(RECORD SET):

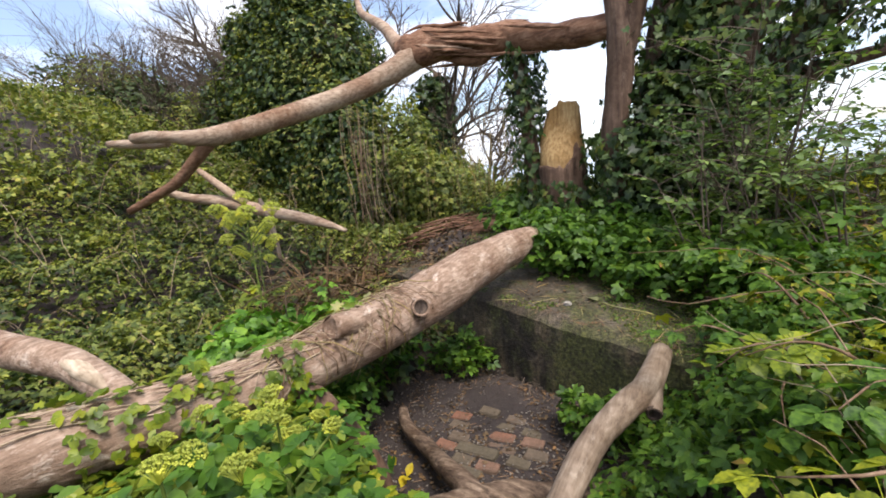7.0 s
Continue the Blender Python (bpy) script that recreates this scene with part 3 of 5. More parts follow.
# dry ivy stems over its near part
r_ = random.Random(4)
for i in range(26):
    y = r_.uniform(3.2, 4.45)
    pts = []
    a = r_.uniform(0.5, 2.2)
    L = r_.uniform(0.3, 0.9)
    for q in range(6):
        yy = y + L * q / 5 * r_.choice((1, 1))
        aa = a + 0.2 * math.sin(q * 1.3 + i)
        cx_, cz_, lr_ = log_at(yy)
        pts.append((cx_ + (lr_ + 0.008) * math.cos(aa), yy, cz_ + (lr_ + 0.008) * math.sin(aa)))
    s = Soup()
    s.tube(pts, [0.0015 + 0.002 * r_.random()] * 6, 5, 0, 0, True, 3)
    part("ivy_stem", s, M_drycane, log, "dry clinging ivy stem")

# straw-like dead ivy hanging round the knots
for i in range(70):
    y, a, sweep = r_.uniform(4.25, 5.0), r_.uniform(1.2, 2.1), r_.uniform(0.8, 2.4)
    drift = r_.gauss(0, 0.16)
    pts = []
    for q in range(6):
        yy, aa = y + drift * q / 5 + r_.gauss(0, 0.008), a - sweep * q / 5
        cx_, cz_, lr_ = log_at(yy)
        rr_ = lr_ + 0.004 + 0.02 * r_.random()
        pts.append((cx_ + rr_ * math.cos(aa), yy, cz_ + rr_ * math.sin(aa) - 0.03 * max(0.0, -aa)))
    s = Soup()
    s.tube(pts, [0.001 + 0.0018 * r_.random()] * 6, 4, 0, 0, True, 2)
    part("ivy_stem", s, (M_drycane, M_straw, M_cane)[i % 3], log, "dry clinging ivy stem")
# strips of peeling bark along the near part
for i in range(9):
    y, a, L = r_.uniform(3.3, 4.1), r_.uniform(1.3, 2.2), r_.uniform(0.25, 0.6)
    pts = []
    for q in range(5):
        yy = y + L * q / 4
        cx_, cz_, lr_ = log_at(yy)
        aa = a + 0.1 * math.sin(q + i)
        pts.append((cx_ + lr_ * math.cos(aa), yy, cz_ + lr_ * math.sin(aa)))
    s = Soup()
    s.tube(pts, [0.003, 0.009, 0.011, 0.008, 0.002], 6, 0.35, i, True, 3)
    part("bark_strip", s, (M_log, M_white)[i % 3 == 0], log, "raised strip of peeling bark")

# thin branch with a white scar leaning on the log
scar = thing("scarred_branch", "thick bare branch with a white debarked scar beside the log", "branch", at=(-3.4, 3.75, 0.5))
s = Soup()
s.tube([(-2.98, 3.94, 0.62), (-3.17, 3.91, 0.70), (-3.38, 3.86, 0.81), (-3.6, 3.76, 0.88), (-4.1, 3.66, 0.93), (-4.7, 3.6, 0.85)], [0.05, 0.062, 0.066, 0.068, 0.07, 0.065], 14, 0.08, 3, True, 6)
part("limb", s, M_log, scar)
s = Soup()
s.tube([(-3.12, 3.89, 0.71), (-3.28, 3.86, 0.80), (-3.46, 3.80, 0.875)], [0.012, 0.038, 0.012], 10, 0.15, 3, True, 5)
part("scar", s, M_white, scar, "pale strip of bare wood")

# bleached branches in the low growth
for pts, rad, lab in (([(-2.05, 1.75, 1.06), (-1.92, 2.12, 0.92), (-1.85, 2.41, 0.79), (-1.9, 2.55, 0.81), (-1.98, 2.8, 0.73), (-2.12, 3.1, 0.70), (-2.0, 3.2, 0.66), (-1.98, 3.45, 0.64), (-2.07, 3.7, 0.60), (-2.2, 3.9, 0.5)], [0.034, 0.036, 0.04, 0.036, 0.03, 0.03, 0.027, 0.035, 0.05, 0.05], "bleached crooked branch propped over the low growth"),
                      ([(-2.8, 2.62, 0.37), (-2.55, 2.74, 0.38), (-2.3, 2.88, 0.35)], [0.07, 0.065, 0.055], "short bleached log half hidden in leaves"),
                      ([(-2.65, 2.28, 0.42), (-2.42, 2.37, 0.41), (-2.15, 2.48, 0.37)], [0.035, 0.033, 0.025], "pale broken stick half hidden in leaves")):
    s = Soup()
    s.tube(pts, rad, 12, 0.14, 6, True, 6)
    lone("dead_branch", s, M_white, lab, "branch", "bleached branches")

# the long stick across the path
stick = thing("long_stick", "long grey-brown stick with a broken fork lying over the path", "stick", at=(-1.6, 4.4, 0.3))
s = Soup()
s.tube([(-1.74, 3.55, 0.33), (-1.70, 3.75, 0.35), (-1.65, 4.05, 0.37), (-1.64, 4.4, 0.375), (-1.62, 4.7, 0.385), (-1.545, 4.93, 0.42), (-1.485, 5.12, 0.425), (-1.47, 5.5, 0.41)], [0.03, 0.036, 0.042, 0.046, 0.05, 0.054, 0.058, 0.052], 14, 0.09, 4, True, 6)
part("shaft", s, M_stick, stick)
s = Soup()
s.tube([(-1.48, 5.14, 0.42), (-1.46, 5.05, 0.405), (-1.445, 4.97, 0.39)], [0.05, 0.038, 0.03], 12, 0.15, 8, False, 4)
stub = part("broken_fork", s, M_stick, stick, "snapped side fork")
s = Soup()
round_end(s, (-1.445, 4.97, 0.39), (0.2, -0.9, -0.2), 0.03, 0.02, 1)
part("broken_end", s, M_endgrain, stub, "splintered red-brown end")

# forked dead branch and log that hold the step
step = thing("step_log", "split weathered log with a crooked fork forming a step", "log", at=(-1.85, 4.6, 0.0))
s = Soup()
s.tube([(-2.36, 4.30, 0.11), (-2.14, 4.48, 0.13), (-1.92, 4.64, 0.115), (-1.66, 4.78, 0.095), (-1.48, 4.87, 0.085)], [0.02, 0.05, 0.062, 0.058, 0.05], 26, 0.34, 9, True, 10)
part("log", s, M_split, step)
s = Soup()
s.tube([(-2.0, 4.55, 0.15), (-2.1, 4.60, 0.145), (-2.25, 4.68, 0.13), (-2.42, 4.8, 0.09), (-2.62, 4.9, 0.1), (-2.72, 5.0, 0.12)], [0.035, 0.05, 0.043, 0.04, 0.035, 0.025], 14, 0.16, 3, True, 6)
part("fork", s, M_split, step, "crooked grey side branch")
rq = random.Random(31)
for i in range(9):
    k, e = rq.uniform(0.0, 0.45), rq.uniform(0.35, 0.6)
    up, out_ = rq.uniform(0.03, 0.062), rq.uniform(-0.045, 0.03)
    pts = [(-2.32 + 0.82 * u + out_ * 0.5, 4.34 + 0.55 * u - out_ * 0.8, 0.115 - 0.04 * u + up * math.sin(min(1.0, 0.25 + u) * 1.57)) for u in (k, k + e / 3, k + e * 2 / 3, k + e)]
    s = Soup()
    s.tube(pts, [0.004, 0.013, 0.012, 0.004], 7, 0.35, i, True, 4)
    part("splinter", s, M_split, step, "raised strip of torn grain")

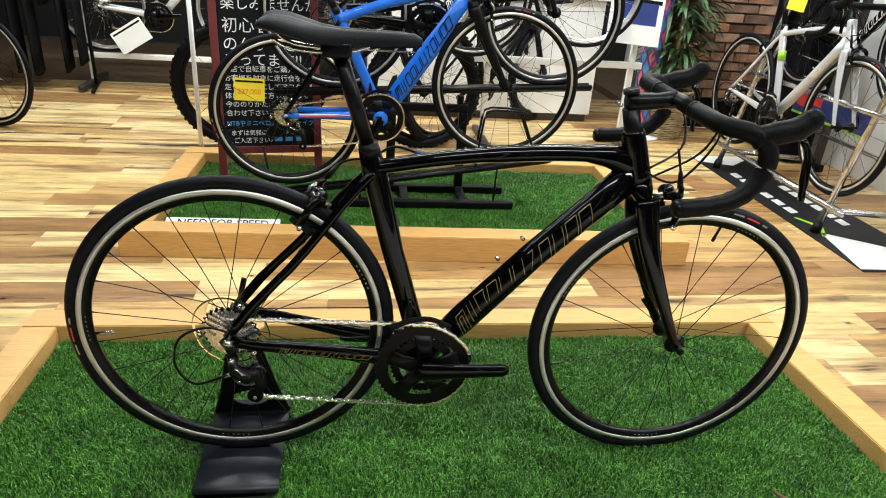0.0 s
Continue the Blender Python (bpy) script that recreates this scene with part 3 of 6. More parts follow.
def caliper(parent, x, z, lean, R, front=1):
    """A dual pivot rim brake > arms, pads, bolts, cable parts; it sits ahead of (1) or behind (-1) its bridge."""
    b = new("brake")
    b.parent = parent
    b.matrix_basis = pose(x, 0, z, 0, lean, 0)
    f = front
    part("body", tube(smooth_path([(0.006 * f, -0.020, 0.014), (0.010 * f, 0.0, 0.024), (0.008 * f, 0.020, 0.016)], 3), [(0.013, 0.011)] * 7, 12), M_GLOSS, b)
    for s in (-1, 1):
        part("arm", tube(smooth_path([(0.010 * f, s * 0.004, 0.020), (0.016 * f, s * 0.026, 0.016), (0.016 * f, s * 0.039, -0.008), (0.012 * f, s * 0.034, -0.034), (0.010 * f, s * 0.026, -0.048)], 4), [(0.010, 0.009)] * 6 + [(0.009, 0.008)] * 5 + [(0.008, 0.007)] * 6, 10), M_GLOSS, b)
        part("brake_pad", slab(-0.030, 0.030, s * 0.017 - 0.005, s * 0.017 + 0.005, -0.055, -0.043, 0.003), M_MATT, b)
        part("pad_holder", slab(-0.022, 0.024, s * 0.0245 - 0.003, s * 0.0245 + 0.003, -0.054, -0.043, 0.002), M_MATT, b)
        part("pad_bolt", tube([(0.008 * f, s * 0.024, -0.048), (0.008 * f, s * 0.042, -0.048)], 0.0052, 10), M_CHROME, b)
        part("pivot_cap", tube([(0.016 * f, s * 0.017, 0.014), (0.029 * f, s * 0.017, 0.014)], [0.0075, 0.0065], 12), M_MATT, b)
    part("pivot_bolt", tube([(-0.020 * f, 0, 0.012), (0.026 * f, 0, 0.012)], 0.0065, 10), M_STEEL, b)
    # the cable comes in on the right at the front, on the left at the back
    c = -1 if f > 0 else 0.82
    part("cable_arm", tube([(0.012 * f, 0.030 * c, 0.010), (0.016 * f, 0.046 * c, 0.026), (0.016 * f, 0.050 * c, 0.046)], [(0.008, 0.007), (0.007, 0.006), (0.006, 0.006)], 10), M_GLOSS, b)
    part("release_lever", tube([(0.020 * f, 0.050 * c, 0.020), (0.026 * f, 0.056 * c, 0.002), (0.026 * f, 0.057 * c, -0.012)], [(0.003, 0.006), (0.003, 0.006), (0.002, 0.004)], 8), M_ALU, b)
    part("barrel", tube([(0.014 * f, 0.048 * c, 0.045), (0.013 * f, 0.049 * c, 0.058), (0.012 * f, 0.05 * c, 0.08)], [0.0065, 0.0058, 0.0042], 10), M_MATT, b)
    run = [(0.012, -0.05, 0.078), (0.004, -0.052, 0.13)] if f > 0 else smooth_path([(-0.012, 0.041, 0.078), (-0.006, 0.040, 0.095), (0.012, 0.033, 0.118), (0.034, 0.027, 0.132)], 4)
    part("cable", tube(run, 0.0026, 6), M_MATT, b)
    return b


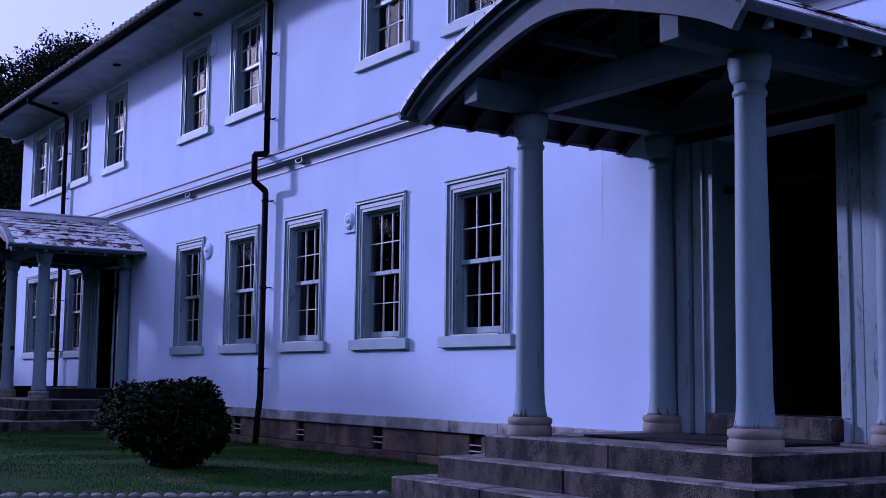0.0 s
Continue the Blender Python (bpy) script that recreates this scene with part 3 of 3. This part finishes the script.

(TASK STATEMENT):
Copy each line that contains the word "Python".

(RESULT OF THE EXERCISE):
Continue the Blender Python (bpy) script that recreates this scene with part 3 of 5. More parts follow.
Continue the Blender Python (bpy) script that recreates this scene with part 3 of 6. More parts follow.
Continue the Blender Python (bpy) script that recreates this scene with part 3 of 3. This part finishes the script.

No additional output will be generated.